Die US-Sektion der IPPNW hat folgende Lösungsvorschläge für den Iran-Konflikt: Sofortige Verhandlungen anbieten; das iranische Atomwaffenprogramm in Zusammenhang mit multilateralen Verhandlungen nach einer Atomwaffenfreien Zone Mittlere Osten stellen; das globale Nichtverbreitungsregime stärken (warum wollen die USA dem Iran Atombomben vorenthalten, wenn sie selbst ihr Atomwaffenprogramm modernisieren und qualitativ ausbauen?); die IAEA-Schutzvorkehrungen und –Durchsetzungskraft stärken. Wir haben schätzungsweise 5-10 Jahre bevor der Iran Atomwaffen entwickeln kann. Das gibt uns eine Zeitfenster, in dem die Krise durch diplomatische und politische Mittel gelöst werden kann.
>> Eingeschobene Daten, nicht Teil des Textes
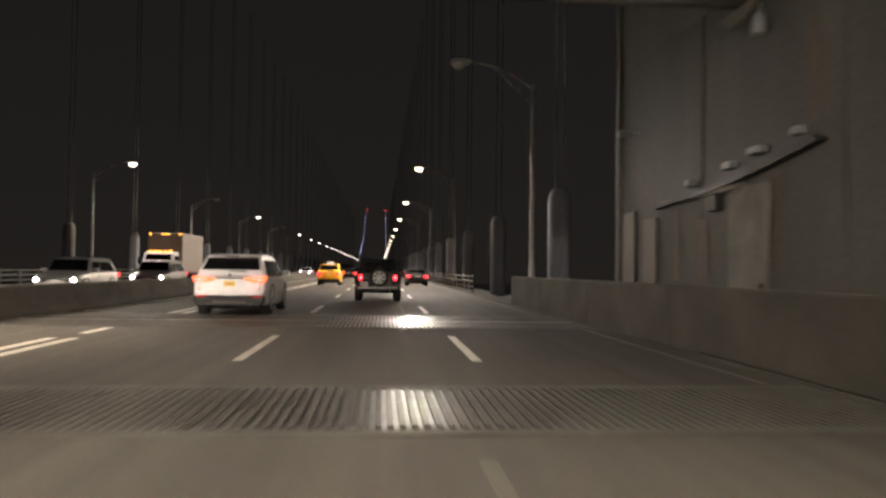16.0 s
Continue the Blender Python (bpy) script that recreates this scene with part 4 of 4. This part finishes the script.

Weiter hinauf in der Eskalationsspirale?
Christoph Bertram, ehemaliger Leiter des Forschungsinstituts Stiftung Wissenschaft und Politik, schrieb am 18. Mai 2008 im Tagesspiegel, dass ein Strategiewechsel im Umgang mit dem Iran von Nöten sei. „In sechs Jahren ist es nicht gelungen, das iranische Atomprogramm zu stoppen. Das Gegenteil ist eingetreten“, so Bertram. Die bisherige Strategie habe bisher nur die Befürworter der Bombe gestärkt. Er schlägt vor, dass man sich eher an die Tatsachen halten solle und nicht an Spekulationen: z.B. an den Bericht der US-Nachrichtendienste, der aussagt, dass das militärische Programm eingestellt wurde. Und: weil die Sanktionen die Diplomatie blockierten, sollte dieser Weg nicht weiter verfolgt werden. Erfolgversprechender sei, wenn es keine Vorbedingungen für Verhandlungen geben würde. Der Iran habe ein Recht unter Art. IV der NVV die Urananreicherung zu betreiben und sehe dieses Programm als ein Symbol der nationalen Souveränität und Stolzes. Daher werde das Land dieses Programm nie aufgeben wollen. Lieber sollten mehr Kontrollrechte für die IAEO verhandelt und mehr auf die Vorteile der Entspannungspolitik gesetzt werden. Druck und Drohungen würden nur denjenigen helfen, die mehr Repression und Konfrontation suchten und nicht den Moderaten, die gestärkt werden müssten.